DIRECTIVE:
Images are not part of the copy; write out the rest of the data exactly as given.

-- start of DATA SEGMENT --

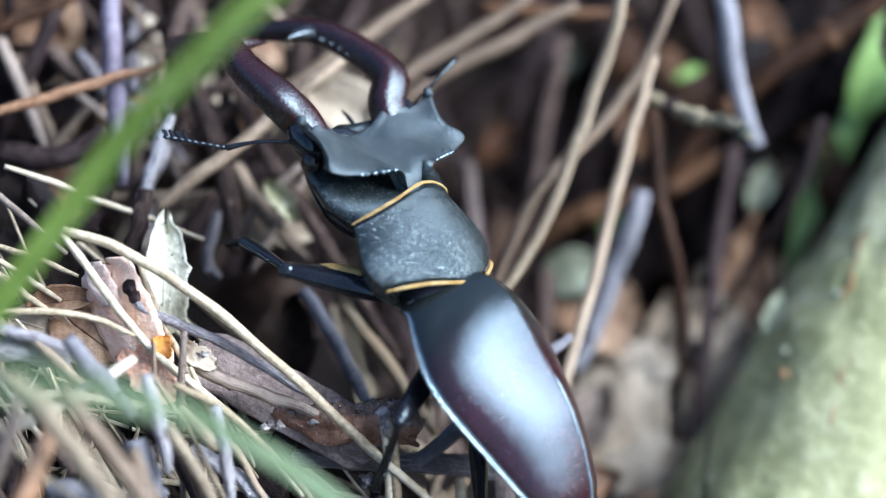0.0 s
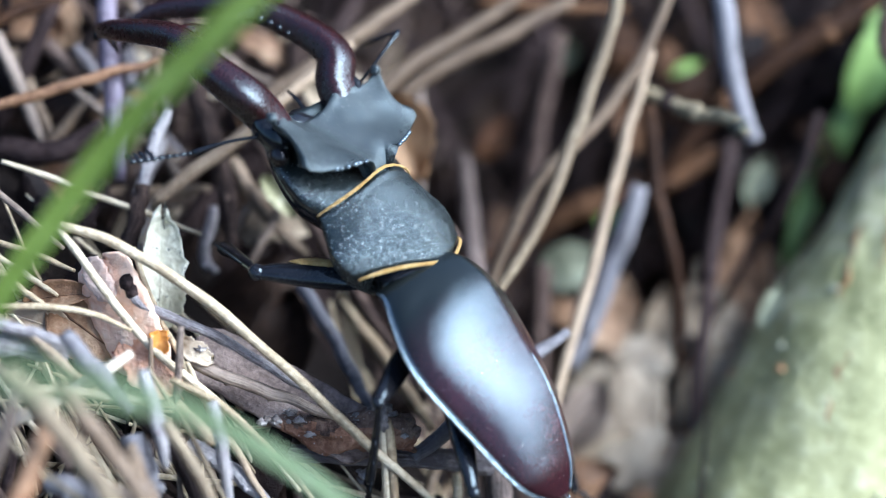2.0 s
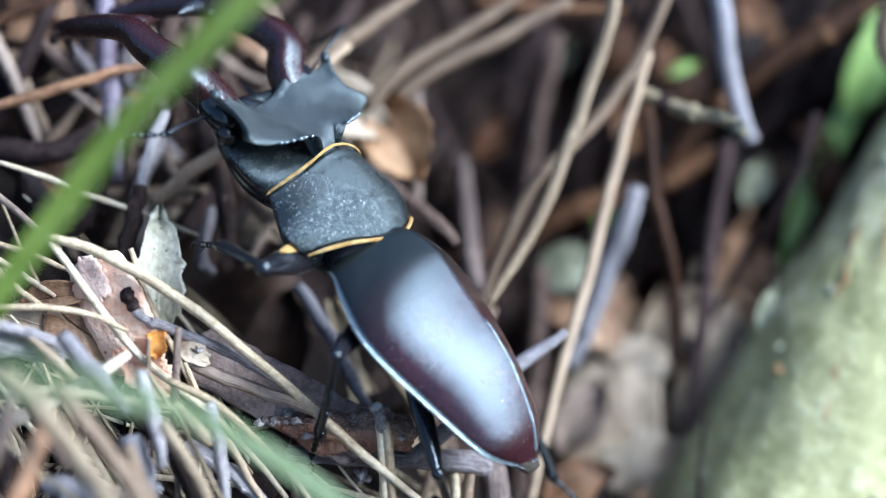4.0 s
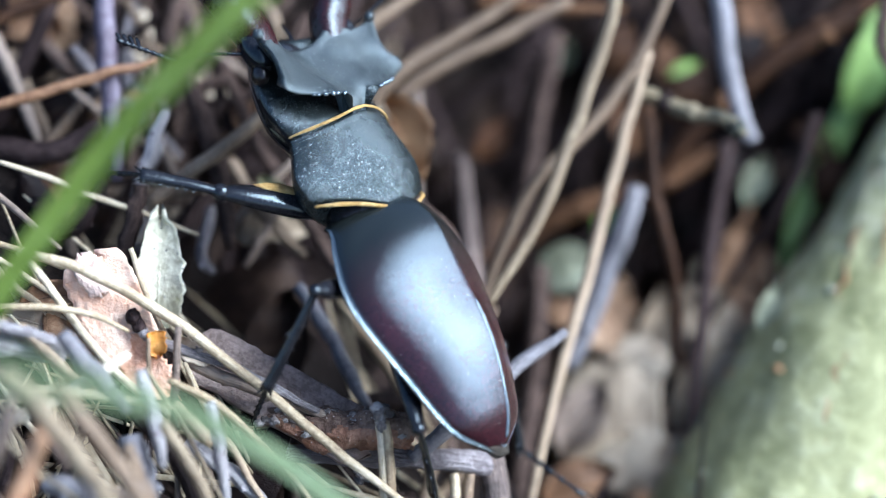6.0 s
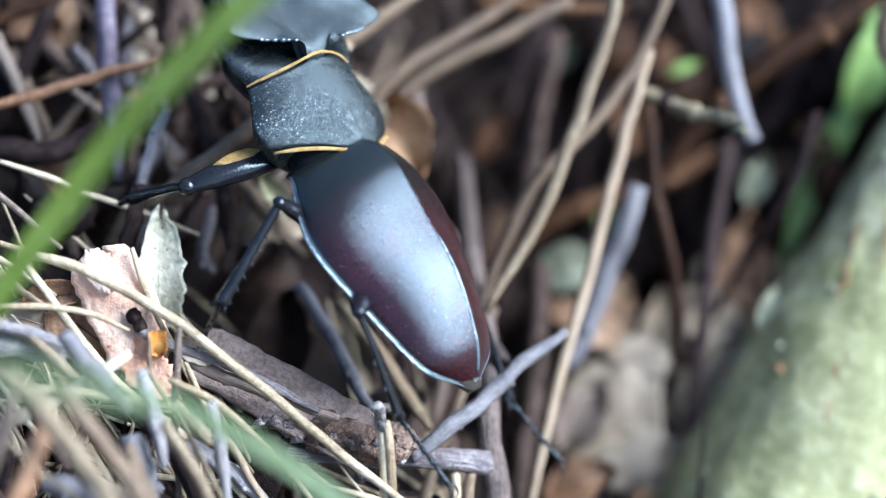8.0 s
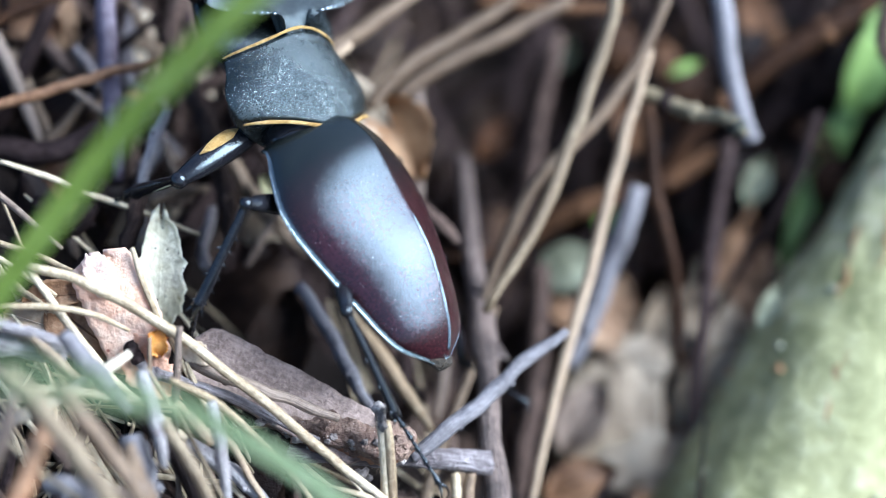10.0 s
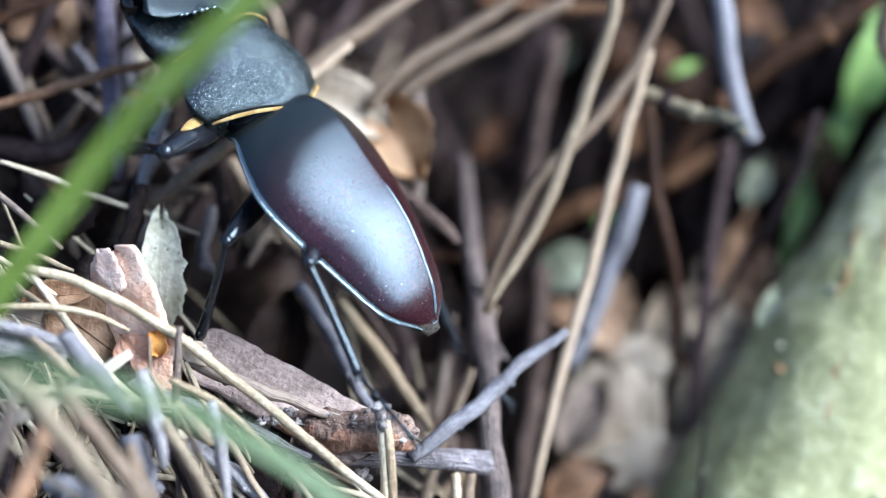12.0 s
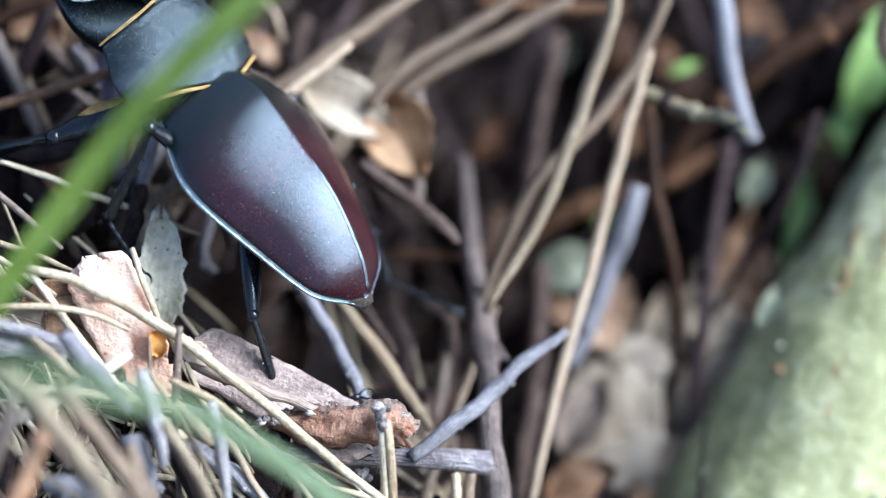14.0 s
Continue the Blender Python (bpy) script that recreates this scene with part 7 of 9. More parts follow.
    walk(JOINTED["front", "r"][0], [
        (0, pose(0.0055, 0.0052, -0.0034, -7.12, -7.7021, -59.6)), (0.25, pose(0.0055, 0.0052, -0.0034, -8.2766, -7.4503, -57.315)), (0.5, pose(0.0055, 0.0052, -0.0034, -10.246, -7.2574, -55.39)),
        (1, pose(0.0055, 0.0052, -0.0034, -15.538, -7.2533, -53.395)), (1.5, pose(0.0055, 0.0052, -0.0034, -14.836, -9.1485, -54.578)), (2, pose(0.0055, 0.0052, -0.0034, -14.274, -9.7577, -57.196)),
        (2.25, pose(0.0055, 0.0052, -0.0034, -15.789, -9.3925, -57.048)), (2.5, pose(0.0055, 0.0052, -0.0034, -16.686, -8.9904, -56.865)), (2.75, pose(0.0055, 0.0052, -0.0034, -17.112, -8.2857, -57.345)),
        (3, pose(0.0055, 0.0052, -0.0034, -17.12, -7.4791, -56.818)), (3.7, pose(0.0055, 0.0052, -0.0034, -11.534, -6.9235, -52.508)), (4.3, pose(0.0055, 0.0052, -0.0034, -10.004, -6.1959, -46.143)),
        (4.9, pose(0.0055, 0.0052, -0.0034, -11.123, -5.7998, -41.958)), (5.25, pose(0.0055, 0.0052, -0.0034, -11.614, -5.9386, -42.542)), (5.5, pose(0.0055, 0.0052, -0.0034, -12.081, -6.0752, -43.612)),
        (5.75, pose(0.0055, 0.0052, -0.0034, -14.757, -5.8078, -45.13)), (6, pose(0.0055, 0.0052, -0.0034, -16.978, -5.8529, -47.719)), (6.25, pose(0.0055, 0.0052, -0.0034, -17.955, -5.8112, -50.179)),
        (6.5, pose(0.0055, 0.0052, -0.0034, -18.334, -5.6989, -52.025)), (7, pose(0.0055, 0.0052, -0.0034, -14.776, -5.6325, -52.696)), (7.25, pose(0.0055, 0.0052, -0.0034, -13.2, -5.4588, -51.598)),
        (7.5, pose(0.0055, 0.0052, -0.0034, -11.987, -5.1634, -49.535)), (7.75, pose(0.0055, 0.0052, -0.0034, -12.145, -4.9609, -46.436)), (8, pose(0.0055, 0.0052, -0.0034, -12.86, -4.6665, -43.124)),
        (8.8, pose(0.0055, 0.0052, -0.0034, -14.287, -3.7741, -38.465)), (9.4, pose(0.0055, 0.0052, -0.0034, -16.366, -3.7782, -40.266)), (10, pose(0.0055, 0.0052, -0.0034, -18.132, -3.984, -44.322)),
        (10.5, pose(0.0055, 0.0052, -0.0034, -16.297, -4.9379, -50.223)), (11, pose(0.0055, 0.0052, -0.0034, -13.381, -5.1128, -53.242)), (11.5, pose(0.0055, 0.0052, -0.0034, -11.181, -4.4644, -48.869)),
        (12, pose(0.0055, 0.0052, -0.0034, -8.9876, -4.3883, -45.932)), (12.25, pose(0.0055, 0.0052, -0.0034, -9.1128, -4.2301, -44.074)), (12.5, pose(0.0055, 0.0052, -0.0034, -9.5889, -4.1718, -43.006)),
        (12.75, pose(0.0055, 0.0052, -0.0034, -11.958, -3.9518, -42.392)), (13, pose(0.0055, 0.0052, -0.0034, -15.025, -3.7262, -42.03)), (13.25, pose(0.0055, 0.0052, -0.0034, -16.786, -3.42, -42.088)),
        (13.5, pose(0.0055, 0.0052, -0.0034, -18.323, -3.2166, -43.026)), (14, pose(0.0055, 0.0052, -0.0034, -21.224, -1.7425, -40.086)),
    ])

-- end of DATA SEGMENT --

EXERCISE SOLUTION:
0.0 s
2.0 s
4.0 s
6.0 s
8.0 s
10.0 s
12.0 s
14.0 s
Continue the Blender Python (bpy) script that recreates this scene with part 7 of 9. More parts follow.
    walk(JOINTED["front", "r"][0], [
        (0, pose(0.0055, 0.0052, -0.0034, -7.12, -7.7021, -59.6)), (0.25, pose(0.0055, 0.0052, -0.0034, -8.2766, -7.4503, -57.315)), (0.5, pose(0.0055, 0.0052, -0.0034, -10.246, -7.2574, -55.39)),
        (1, pose(0.0055, 0.0052, -0.0034, -15.538, -7.2533, -53.395)), (1.5, pose(0.0055, 0.0052, -0.0034, -14.836, -9.1485, -54.578)), (2, pose(0.0055, 0.0052, -0.0034, -14.274, -9.7577, -57.196)),
        (2.25, pose(0.0055, 0.0052, -0.0034, -15.789, -9.3925, -57.048)), (2.5, pose(0.0055, 0.0052, -0.0034, -16.686, -8.9904, -56.865)), (2.75, pose(0.0055, 0.0052, -0.0034, -17.112, -8.2857, -57.345)),
        (3, pose(0.0055, 0.0052, -0.0034, -17.12, -7.4791, -56.818)), (3.7, pose(0.0055, 0.0052, -0.0034, -11.534, -6.9235, -52.508)), (4.3, pose(0.0055, 0.0052, -0.0034, -10.004, -6.1959, -46.143)),
        (4.9, pose(0.0055, 0.0052, -0.0034, -11.123, -5.7998, -41.958)), (5.25, pose(0.0055, 0.0052, -0.0034, -11.614, -5.9386, -42.542)), (5.5, pose(0.0055, 0.0052, -0.0034, -12.081, -6.0752, -43.612)),
        (5.75, pose(0.0055, 0.0052, -0.0034, -14.757, -5.8078, -45.13)), (6, pose(0.0055, 0.0052, -0.0034, -16.978, -5.8529, -47.719)), (6.25, pose(0.0055, 0.0052, -0.0034, -17.955, -5.8112, -50.179)),
        (6.5, pose(0.0055, 0.0052, -0.0034, -18.334, -5.6989, -52.025)), (7, pose(0.0055, 0.0052, -0.0034, -14.776, -5.6325, -52.696)), (7.25, pose(0.0055, 0.0052, -0.0034, -13.2, -5.4588, -51.598)),
        (7.5, pose(0.0055, 0.0052, -0.0034, -11.987, -5.1634, -49.535)), (7.75, pose(0.0055, 0.0052, -0.0034, -12.145, -4.9609, -46.436)), (8, pose(0.0055, 0.0052, -0.0034, -12.86, -4.6665, -43.124)),
        (8.8, pose(0.0055, 0.0052, -0.0034, -14.287, -3.7741, -38.465)), (9.4, pose(0.0055, 0.0052, -0.0034, -16.366, -3.7782, -40.266)), (10, pose(0.0055, 0.0052, -0.0034, -18.132, -3.984, -44.322)),
        (10.5, pose(0.0055, 0.0052, -0.0034, -16.297, -4.9379, -50.223)), (11, pose(0.0055, 0.0052, -0.0034, -13.381, -5.1128, -53.242)), (11.5, pose(0.0055, 0.0052, -0.0034, -11.181, -4.4644, -48.869)),
        (12, pose(0.0055, 0.0052, -0.0034, -8.9876, -4.3883, -45.932)), (12.25, pose(0.0055, 0.0052, -0.0034, -9.1128, -4.2301, -44.074)), (12.5, pose(0.0055, 0.0052, -0.0034, -9.5889, -4.1718, -43.006)),
        (12.75, pose(0.0055, 0.0052, -0.0034, -11.958, -3.9518, -42.392)), (13, pose(0.0055, 0.0052, -0.0034, -15.025, -3.7262, -42.03)), (13.25, pose(0.0055, 0.0052, -0.0034, -16.786, -3.42, -42.088)),
        (13.5, pose(0.0055, 0.0052, -0.0034, -18.323, -3.2166, -43.026)), (14, pose(0.0055, 0.0052, -0.0034, -21.224, -1.7425, -40.086)),
    ])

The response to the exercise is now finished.